GREEN BAY - Mark Murphy says he has a good idea of how long Ted Thompson plans to work as the Green Bay Packers’ general manager, but he hasn’t decided on Thompson’s successor when that time comes.
Murphy, the Packers’ president and CEO, wouldn’t say how long he expects Thompson to remain on the job though he endorsed his GM in a lengthy interview this week.
Murphy also wouldn’t comment on whether he has talked to Thompson about a contract extension. Thompson’s contract reportedly runs through the 2018 season. In January of 2019 he’ll turn 66.
“There will be a plan in place for the process to find a successor,” Murphy said.
The Packers have several candidates on staff who could succeed Thompson, starting with Eliot Wolf, who as director-football operations is Thompson’s highest-ranking scout. Wolf, 34, interviewed for GM jobs this offseason with the San Francisco 49ers and Indianapolis Colts.

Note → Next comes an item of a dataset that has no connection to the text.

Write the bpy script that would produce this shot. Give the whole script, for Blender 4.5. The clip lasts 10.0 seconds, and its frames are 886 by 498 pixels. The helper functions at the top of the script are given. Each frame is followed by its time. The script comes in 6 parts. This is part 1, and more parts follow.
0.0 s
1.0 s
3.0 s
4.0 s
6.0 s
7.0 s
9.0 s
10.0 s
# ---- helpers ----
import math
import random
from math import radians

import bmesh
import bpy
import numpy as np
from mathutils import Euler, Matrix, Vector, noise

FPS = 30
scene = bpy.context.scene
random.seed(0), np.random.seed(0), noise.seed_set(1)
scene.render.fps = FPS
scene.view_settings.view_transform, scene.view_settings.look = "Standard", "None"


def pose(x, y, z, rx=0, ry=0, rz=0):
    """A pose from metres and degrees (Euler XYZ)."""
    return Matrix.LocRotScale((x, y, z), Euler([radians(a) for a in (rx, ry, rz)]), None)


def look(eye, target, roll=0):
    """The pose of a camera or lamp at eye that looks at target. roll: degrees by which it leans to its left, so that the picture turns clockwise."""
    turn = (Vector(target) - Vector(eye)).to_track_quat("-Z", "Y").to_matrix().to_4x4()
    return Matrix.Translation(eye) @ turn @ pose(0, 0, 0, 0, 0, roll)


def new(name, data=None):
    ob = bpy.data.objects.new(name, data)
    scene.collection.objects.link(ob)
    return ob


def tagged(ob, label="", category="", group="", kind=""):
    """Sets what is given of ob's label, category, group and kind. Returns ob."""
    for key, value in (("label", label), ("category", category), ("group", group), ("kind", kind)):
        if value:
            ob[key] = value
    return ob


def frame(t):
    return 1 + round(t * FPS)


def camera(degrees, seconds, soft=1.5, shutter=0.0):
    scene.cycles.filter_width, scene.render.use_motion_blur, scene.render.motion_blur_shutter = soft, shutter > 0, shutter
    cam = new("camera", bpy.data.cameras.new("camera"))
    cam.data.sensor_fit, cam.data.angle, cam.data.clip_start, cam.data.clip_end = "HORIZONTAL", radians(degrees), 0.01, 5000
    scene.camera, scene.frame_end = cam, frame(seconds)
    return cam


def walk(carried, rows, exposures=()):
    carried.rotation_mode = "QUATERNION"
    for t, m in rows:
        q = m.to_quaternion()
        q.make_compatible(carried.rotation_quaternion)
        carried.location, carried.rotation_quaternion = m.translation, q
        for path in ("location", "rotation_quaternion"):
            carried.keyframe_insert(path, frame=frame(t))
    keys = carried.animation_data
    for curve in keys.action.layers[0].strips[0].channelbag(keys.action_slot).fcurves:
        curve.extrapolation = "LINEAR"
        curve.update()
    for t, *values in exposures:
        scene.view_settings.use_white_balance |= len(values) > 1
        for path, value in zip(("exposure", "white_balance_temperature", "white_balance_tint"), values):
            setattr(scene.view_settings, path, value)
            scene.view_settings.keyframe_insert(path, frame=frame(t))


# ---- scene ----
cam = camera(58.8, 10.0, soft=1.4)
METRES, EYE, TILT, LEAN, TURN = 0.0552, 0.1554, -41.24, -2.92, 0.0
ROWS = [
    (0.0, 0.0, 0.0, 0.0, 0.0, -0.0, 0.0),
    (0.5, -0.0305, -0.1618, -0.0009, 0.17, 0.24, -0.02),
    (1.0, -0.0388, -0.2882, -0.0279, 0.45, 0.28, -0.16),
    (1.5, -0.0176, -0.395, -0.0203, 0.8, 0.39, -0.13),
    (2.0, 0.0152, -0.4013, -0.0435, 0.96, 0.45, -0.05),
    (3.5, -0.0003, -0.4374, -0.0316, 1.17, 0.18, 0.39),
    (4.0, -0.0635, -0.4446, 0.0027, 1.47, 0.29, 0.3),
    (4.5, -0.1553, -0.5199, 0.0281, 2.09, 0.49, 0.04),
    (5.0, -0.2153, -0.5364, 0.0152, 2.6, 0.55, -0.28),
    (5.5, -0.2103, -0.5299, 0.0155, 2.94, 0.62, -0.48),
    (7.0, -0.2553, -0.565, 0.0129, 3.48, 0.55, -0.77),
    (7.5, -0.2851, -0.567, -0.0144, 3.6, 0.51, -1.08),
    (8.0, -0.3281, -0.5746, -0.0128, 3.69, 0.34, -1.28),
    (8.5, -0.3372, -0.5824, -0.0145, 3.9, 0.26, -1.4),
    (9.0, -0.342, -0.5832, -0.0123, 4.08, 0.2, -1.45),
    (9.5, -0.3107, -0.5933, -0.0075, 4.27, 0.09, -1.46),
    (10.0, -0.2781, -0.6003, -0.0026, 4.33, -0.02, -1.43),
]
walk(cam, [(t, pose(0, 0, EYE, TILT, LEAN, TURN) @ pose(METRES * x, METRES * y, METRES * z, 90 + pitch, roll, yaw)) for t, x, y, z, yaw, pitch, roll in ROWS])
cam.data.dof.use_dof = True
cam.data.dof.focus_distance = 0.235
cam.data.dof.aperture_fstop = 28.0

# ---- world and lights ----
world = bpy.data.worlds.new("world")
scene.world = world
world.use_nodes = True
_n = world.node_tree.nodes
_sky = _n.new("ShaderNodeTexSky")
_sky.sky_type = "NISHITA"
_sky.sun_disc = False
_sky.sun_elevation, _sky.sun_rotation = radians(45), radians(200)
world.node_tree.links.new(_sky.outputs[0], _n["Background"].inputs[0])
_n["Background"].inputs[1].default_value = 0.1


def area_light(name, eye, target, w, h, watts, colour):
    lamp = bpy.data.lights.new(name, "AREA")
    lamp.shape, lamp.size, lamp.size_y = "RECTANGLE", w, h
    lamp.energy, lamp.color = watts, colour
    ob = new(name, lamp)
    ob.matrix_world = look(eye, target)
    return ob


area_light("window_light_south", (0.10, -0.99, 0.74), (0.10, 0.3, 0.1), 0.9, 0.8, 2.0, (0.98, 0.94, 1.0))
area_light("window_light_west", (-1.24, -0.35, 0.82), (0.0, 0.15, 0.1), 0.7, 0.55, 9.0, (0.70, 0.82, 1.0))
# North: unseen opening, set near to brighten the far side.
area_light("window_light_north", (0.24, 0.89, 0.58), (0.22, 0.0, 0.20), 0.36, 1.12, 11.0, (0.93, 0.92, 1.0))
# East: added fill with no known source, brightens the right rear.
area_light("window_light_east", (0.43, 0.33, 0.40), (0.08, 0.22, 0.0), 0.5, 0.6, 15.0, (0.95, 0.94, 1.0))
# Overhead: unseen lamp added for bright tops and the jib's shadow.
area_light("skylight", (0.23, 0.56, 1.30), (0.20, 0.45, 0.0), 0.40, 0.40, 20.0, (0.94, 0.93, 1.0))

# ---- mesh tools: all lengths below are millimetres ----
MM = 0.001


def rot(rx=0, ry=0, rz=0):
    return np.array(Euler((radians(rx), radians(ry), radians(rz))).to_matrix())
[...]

Russ Ball, the team’s vice president of football operations, is another candidate on staff. As is Brian Gutekunst, director of player personnel, who also interviewed for the San Francisco job.

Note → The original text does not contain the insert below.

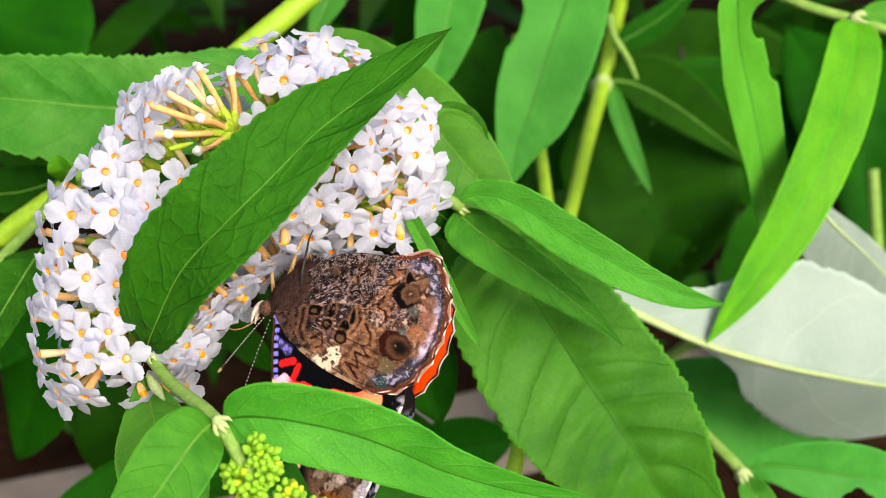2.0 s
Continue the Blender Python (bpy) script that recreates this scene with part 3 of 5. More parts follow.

But Murphy said he does not advocate anointing anyone as the Packers’ GM in waiting, either in writing or by oral agreement, because the NFL is too a fluid business.

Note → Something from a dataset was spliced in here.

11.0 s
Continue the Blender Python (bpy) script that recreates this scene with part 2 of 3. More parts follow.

“Things change so quickly I don’t want to tie the organization’s hands,” Murphy said. “And whether that would be permitted under the Rooney Rule, I’m not sure about that. But I don’t think it’s good business anyway.”
Murphy said Thompson’s and coach Mike McCarthy’s jobs never were in jeopardy during the Packers’ four-game losing streak in their just-completed season.
“We were 4-6,” Murphy said, “but I think as an organization we didn’t panic and in my mind you don’t make decisions like that in the middle of the season. You see the season play out, and obviously things changed quite a bit.”
Murphy said he thinks the Packers’ continuity at GM and coach are a big reason for the franchise’s run of eight straight playoff berths, and four appearances in the NFC championship game since Thompson and McCarthy started working together in 2006.
He is aware of the argument from some fans and observers that Thompson has taken the team as far as he can with Aaron Rodgers at quarterback, and that for the Packers to take full advantage of Rodgers’ final seasons they need to replace him.
“I know that Ted is an excellent GM,” Murphy said, “and (if) we make a change, there’s no guarantees. The consistent level of success that we have achieved is very difficult to do in the NFL, so I wouldn’t want to just throw that out for the chance that maybe things would be better with a different GM.”